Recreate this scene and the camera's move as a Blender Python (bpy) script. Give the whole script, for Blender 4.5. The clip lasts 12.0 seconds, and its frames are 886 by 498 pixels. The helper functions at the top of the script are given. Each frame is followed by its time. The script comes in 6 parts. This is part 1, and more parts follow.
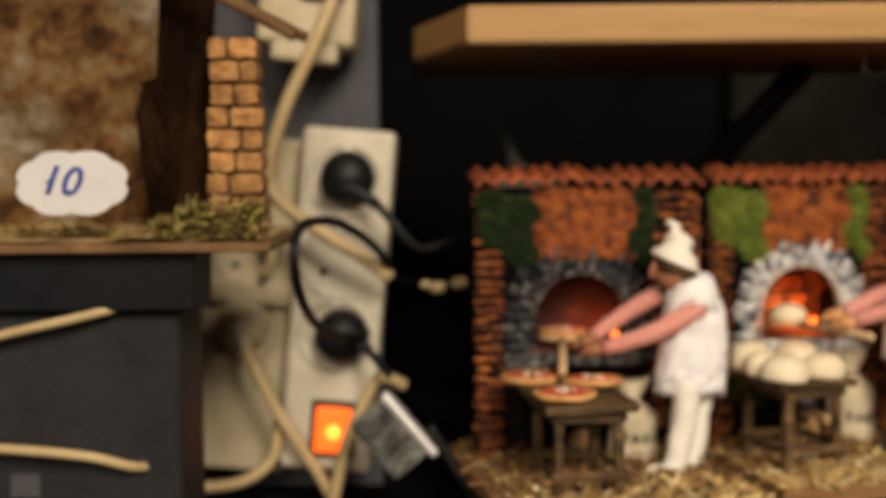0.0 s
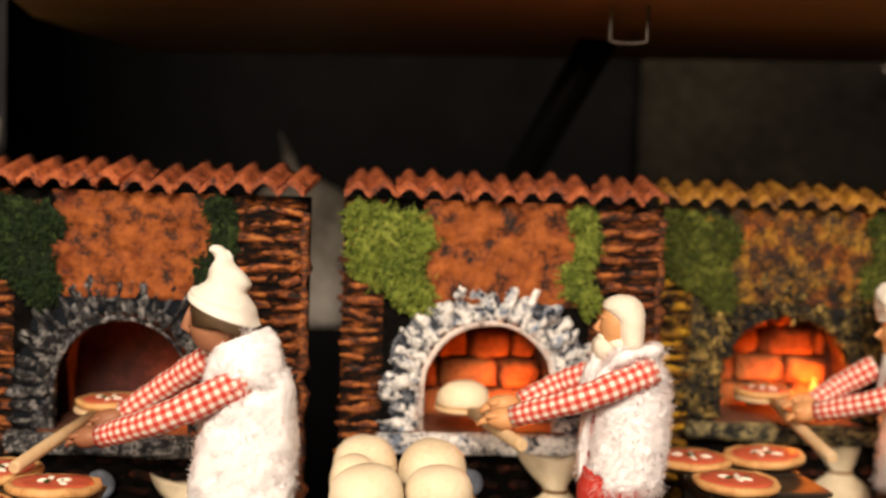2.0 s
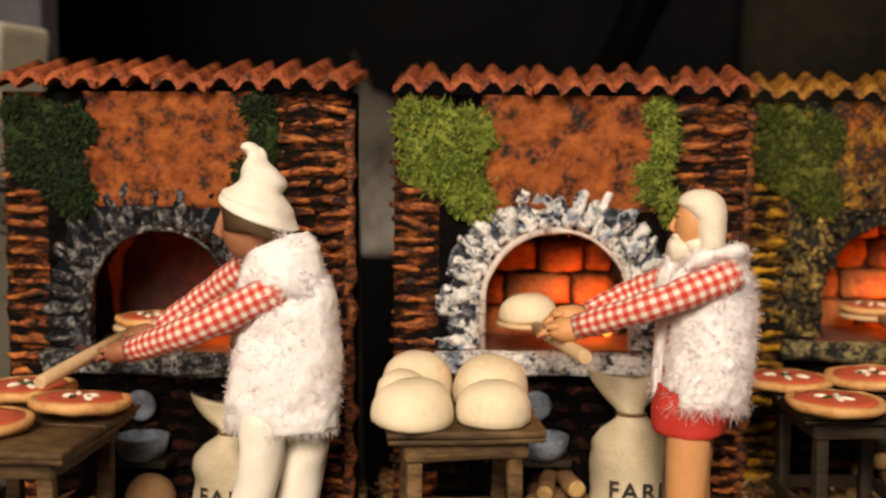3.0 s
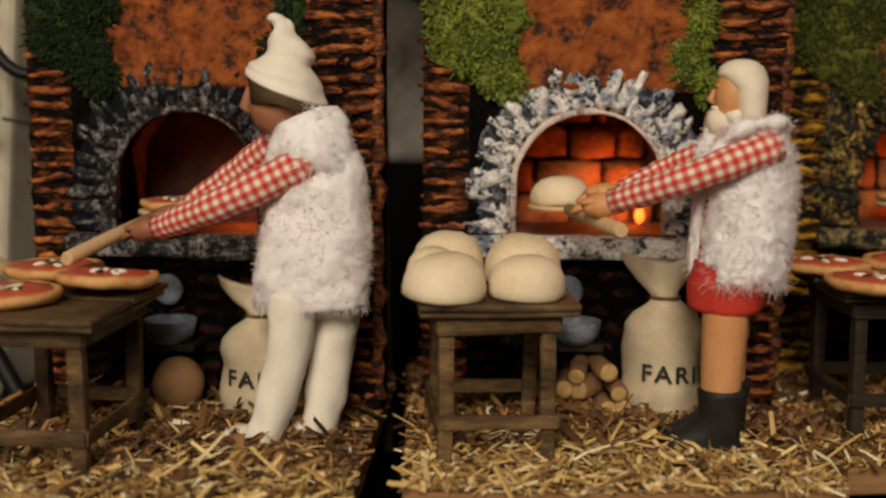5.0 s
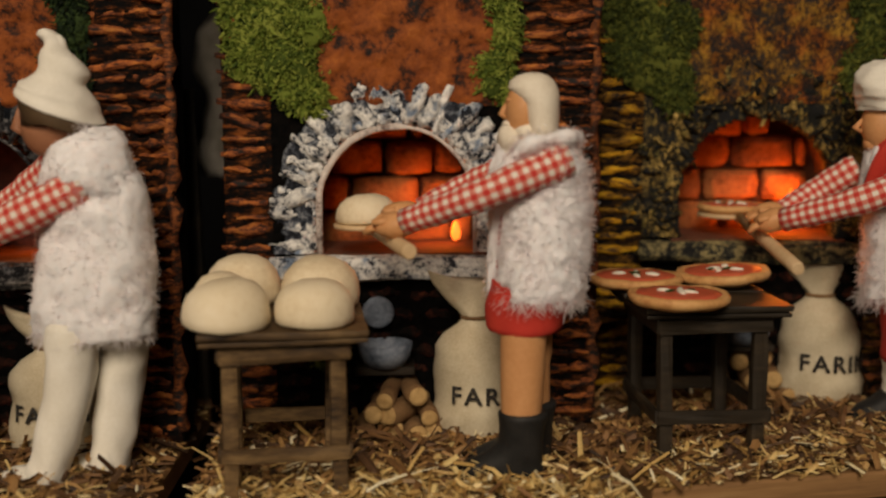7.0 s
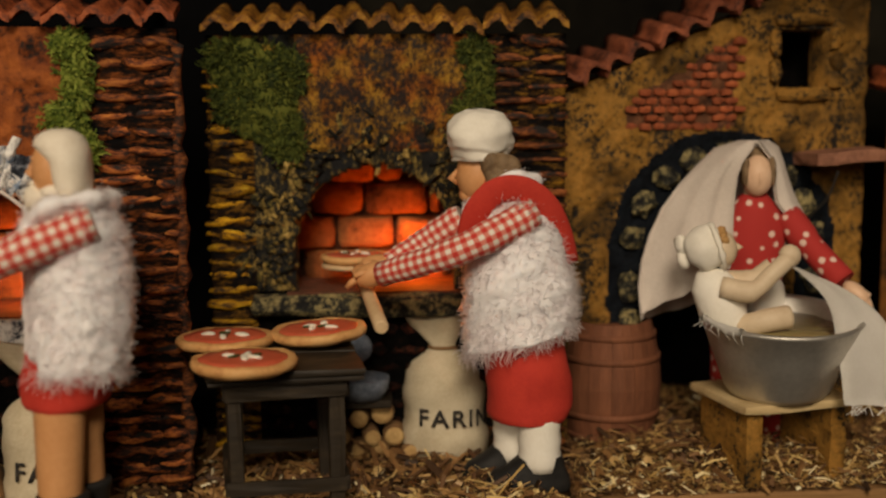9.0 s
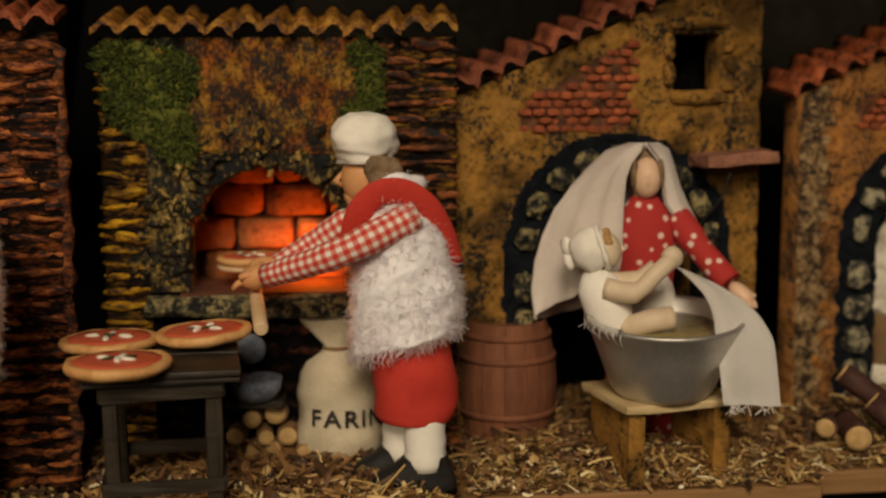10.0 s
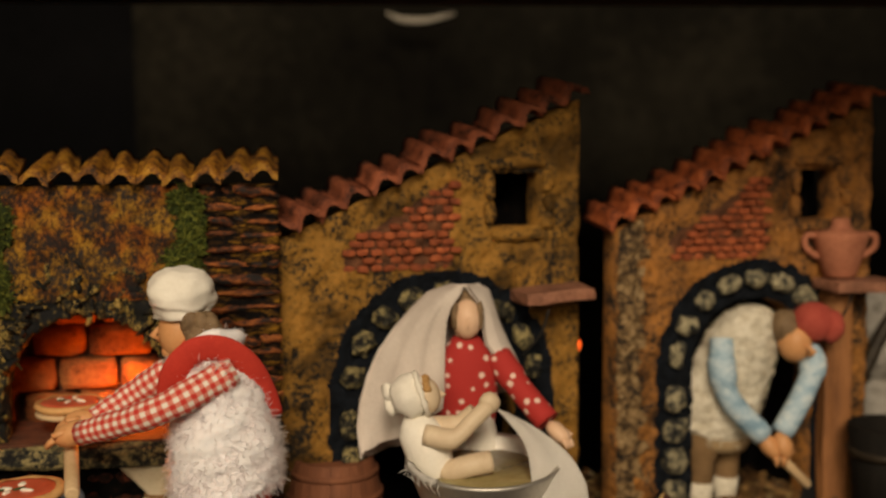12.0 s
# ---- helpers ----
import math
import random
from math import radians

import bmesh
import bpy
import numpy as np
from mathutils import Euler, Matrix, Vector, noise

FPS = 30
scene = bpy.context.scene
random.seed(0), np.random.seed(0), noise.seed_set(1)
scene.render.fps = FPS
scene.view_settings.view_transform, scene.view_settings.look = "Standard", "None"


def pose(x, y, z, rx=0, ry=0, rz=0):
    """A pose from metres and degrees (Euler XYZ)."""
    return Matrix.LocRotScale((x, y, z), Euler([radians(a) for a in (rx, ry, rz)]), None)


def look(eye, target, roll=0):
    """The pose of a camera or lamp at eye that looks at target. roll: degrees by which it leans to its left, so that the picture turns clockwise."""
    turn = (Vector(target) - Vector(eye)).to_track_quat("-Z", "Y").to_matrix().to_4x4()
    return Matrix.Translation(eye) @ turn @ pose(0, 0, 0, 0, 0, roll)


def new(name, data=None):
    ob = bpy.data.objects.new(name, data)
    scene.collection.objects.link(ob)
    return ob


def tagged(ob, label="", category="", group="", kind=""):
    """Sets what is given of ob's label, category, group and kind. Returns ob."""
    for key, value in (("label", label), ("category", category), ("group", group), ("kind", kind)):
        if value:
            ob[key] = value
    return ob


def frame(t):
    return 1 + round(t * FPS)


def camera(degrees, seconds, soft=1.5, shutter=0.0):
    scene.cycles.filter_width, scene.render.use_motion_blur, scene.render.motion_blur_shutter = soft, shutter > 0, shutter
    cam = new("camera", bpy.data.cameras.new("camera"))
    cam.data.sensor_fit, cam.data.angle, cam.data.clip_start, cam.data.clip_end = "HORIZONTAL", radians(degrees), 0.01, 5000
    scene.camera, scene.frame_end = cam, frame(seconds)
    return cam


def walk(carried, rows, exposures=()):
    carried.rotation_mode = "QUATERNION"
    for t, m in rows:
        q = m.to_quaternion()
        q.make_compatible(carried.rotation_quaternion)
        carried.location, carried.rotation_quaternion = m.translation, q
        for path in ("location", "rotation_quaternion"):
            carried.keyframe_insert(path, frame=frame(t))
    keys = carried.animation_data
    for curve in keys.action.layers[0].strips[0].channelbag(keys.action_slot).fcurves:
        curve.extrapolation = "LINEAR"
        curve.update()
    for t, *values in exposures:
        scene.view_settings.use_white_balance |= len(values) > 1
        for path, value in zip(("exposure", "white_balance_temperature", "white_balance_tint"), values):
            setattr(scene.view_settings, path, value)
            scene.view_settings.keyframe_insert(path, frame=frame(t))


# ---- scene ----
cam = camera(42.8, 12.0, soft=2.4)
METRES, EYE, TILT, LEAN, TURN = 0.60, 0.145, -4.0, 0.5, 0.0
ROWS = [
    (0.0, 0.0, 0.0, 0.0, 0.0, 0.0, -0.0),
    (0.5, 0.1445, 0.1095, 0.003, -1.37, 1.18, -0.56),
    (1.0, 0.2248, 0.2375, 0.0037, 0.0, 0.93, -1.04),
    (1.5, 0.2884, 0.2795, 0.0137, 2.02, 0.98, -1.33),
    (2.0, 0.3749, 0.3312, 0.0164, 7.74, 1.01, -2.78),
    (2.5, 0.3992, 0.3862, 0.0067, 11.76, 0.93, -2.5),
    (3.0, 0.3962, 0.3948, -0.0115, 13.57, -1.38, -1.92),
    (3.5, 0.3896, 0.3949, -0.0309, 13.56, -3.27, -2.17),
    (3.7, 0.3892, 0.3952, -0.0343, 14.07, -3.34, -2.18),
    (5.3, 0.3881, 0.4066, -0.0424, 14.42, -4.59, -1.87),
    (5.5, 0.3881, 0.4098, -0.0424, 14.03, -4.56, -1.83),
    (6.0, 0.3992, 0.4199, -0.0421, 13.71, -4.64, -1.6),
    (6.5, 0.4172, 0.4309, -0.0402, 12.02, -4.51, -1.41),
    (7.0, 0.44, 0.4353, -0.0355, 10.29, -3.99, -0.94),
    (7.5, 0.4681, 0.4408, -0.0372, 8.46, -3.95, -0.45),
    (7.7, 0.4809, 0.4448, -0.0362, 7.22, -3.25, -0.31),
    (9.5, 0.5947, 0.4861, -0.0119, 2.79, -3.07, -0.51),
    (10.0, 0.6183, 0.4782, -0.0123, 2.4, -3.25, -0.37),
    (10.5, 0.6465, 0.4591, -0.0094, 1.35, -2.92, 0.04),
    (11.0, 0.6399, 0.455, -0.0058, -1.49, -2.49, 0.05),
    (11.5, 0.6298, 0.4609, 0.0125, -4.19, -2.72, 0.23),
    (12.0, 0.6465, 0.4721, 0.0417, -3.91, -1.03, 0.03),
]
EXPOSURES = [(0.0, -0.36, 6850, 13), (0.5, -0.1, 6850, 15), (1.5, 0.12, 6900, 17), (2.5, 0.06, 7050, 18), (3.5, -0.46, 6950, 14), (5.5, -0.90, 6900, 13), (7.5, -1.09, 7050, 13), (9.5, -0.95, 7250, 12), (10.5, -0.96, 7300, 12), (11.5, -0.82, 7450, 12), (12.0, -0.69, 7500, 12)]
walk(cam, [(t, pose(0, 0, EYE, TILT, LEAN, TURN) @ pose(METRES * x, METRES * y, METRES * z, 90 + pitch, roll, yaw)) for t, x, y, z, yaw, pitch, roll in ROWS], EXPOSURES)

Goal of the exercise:
The material above holds pictures; copy everything else in it exactly.

Reply to the task:
Recreate this scene and the camera's move as a Blender Python (bpy) script. Give the whole script, for Blender 4.5. The clip lasts 12.0 seconds, and its frames are 886 by 498 pixels. The helper functions at the top of the script are given. Each frame is followed by its time. The script comes in 6 parts. This is part 1, and more parts follow.
0.0 s
2.0 s
3.0 s
5.0 s
7.0 s
9.0 s
10.0 s
12.0 s
# ---- helpers ----
import math
import random
from math import radians

import bmesh
import bpy
import numpy as np
from mathutils import Euler, Matrix, Vector, noise

FPS = 30
scene = bpy.context.scene
random.seed(0), np.random.seed(0), noise.seed_set(1)
scene.render.fps = FPS
scene.view_settings.view_transform, scene.view_settings.look = "Standard", "None"


def pose(x, y, z, rx=0, ry=0, rz=0):
    """A pose from metres and degrees (Euler XYZ)."""
    return Matrix.LocRotScale((x, y, z), Euler([radians(a) for a in (rx, ry, rz)]), None)


def look(eye, target, roll=0):
    """The pose of a camera or lamp at eye that looks at target. roll: degrees by which it leans to its left, so that the picture turns clockwise."""
    turn = (Vector(target) - Vector(eye)).to_track_quat("-Z", "Y").to_matrix().to_4x4()
    return Matrix.Translation(eye) @ turn @ pose(0, 0, 0, 0, 0, roll)


def new(name, data=None):
    ob = bpy.data.objects.new(name, data)
    scene.collection.objects.link(ob)
    return ob


def tagged(ob, label="", category="", group="", kind=""):
    """Sets what is given of ob's label, category, group and kind. Returns ob."""
    for key, value in (("label", label), ("category", category), ("group", group), ("kind", kind)):
        if value:
            ob[key] = value
    return ob


def frame(t):
    return 1 + round(t * FPS)


def camera(degrees, seconds, soft=1.5, shutter=0.0):
    scene.cycles.filter_width, scene.render.use_motion_blur, scene.render.motion_blur_shutter = soft, shutter > 0, shutter
    cam = new("camera", bpy.data.cameras.new("camera"))
    cam.data.sensor_fit, cam.data.angle, cam.data.clip_start, cam.data.clip_end = "HORIZONTAL", radians(degrees), 0.01, 5000
    scene.camera, scene.frame_end = cam, frame(seconds)
    return cam


def walk(carried, rows, exposures=()):
    carried.rotation_mode = "QUATERNION"
    for t, m in rows:
        q = m.to_quaternion()
        q.make_compatible(carried.rotation_quaternion)
        carried.location, carried.rotation_quaternion = m.translation, q
        for path in ("location", "rotation_quaternion"):
            carried.keyframe_insert(path, frame=frame(t))
    keys = carried.animation_data
    for curve in keys.action.layers[0].strips[0].channelbag(keys.action_slot).fcurves:
        curve.extrapolation = "LINEAR"
        curve.update()
    for t, *values in exposures:
        scene.view_settings.use_white_balance |= len(values) > 1
        for path, value in zip(("exposure", "white_balance_temperature", "white_balance_tint"), values):
            setattr(scene.view_settings, path, value)
            scene.view_settings.keyframe_insert(path, frame=frame(t))


# ---- scene ----
cam = camera(42.8, 12.0, soft=2.4)
METRES, EYE, TILT, LEAN, TURN = 0.60, 0.145, -4.0, 0.5, 0.0
ROWS = [
    (0.0, 0.0, 0.0, 0.0, 0.0, 0.0, -0.0),
    (0.5, 0.1445, 0.1095, 0.003, -1.37, 1.18, -0.56),
    (1.0, 0.2248, 0.2375, 0.0037, 0.0, 0.93, -1.04),
    (1.5, 0.2884, 0.2795, 0.0137, 2.02, 0.98, -1.33),
    (2.0, 0.3749, 0.3312, 0.0164, 7.74, 1.01, -2.78),
    (2.5, 0.3992, 0.3862, 0.0067, 11.76, 0.93, -2.5),
    (3.0, 0.3962, 0.3948, -0.0115, 13.57, -1.38, -1.92),
    (3.5, 0.3896, 0.3949, -0.0309, 13.56, -3.27, -2.17),
    (3.7, 0.3892, 0.3952, -0.0343, 14.07, -3.34, -2.18),
    (5.3, 0.3881, 0.4066, -0.0424, 14.42, -4.59, -1.87),
    (5.5, 0.3881, 0.4098, -0.0424, 14.03, -4.56, -1.83),
    (6.0, 0.3992, 0.4199, -0.0421, 13.71, -4.64, -1.6),
    (6.5, 0.4172, 0.4309, -0.0402, 12.02, -4.51, -1.41),
    (7.0, 0.44, 0.4353, -0.0355, 10.29, -3.99, -0.94),
    (7.5, 0.4681, 0.4408, -0.0372, 8.46, -3.95, -0.45),
    (7.7, 0.4809, 0.4448, -0.0362, 7.22, -3.25, -0.31),
    (9.5, 0.5947, 0.4861, -0.0119, 2.79, -3.07, -0.51),
    (10.0, 0.6183, 0.4782, -0.0123, 2.4, -3.25, -0.37),
    (10.5, 0.6465, 0.4591, -0.0094, 1.35, -2.92, 0.04),
    (11.0, 0.6399, 0.455, -0.0058, -1.49, -2.49, 0.05),
    (11.5, 0.6298, 0.4609, 0.0125, -4.19, -2.72, 0.23),
    (12.0, 0.6465, 0.4721, 0.0417, -3.91, -1.03, 0.03),
]
EXPOSURES = [(0.0, -0.36, 6850, 13), (0.5, -0.1, 6850, 15), (1.5, 0.12, 6900, 17), (2.5, 0.06, 7050, 18), (3.5, -0.46, 6950, 14), (5.5, -0.90, 6900, 13), (7.5, -1.09, 7050, 13), (9.5, -0.95, 7250, 12), (10.5, -0.96, 7300, 12), (11.5, -0.82, 7450, 12), (12.0, -0.69, 7500, 12)]
walk(cam, [(t, pose(0, 0, EYE, TILT, LEAN, TURN) @ pose(METRES * x, METRES * y, METRES * z, 90 + pitch, roll, yaw)) for t, x, y, z, yaw, pitch, roll in ROWS], EXPOSURES)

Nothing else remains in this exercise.